WHAT IS EXPECTED:
It is required that all of the data be written out exactly.

* BEGIN STORED ROWS *

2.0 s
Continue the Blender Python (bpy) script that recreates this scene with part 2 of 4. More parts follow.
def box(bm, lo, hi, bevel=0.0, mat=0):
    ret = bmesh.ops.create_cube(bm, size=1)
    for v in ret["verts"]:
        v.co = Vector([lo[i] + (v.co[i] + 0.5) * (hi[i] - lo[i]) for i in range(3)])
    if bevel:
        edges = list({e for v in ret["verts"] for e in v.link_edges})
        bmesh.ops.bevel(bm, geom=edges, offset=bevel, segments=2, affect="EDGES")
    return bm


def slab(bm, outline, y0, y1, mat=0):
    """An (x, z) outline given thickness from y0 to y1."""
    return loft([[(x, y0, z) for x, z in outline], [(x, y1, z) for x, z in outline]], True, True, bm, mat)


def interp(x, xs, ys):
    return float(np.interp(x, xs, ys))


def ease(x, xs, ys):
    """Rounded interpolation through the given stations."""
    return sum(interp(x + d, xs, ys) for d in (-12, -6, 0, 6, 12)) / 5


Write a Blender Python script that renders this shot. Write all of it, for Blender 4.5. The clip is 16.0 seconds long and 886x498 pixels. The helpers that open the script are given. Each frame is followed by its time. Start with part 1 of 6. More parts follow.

* END STORED ROWS *

FULL ANSWER:
2.0 s
Continue the Blender Python (bpy) script that recreates this scene with part 2 of 4. More parts follow.
def box(bm, lo, hi, bevel=0.0, mat=0):
    ret = bmesh.ops.create_cube(bm, size=1)
    for v in ret["verts"]:
        v.co = Vector([lo[i] + (v.co[i] + 0.5) * (hi[i] - lo[i]) for i in range(3)])
    if bevel:
        edges = list({e for v in ret["verts"] for e in v.link_edges})
        bmesh.ops.bevel(bm, geom=edges, offset=bevel, segments=2, affect="EDGES")
    return bm


def slab(bm, outline, y0, y1, mat=0):
    """An (x, z) outline given thickness from y0 to y1."""
    return loft([[(x, y0, z) for x, z in outline], [(x, y1, z) for x, z in outline]], True, True, bm, mat)


def interp(x, xs, ys):
    return float(np.interp(x, xs, ys))


def ease(x, xs, ys):
    """Rounded interpolation through the given stations."""
    return sum(interp(x + d, xs, ys) for d in (-12, -6, 0, 6, 12)) / 5


Write a Blender Python script that renders this shot. Write all of it, for Blender 4.5. The clip is 16.0 seconds long and 886x498 pixels. The helpers that open the script are given. Each frame is followed by its time. Start with part 1 of 6. More parts follow.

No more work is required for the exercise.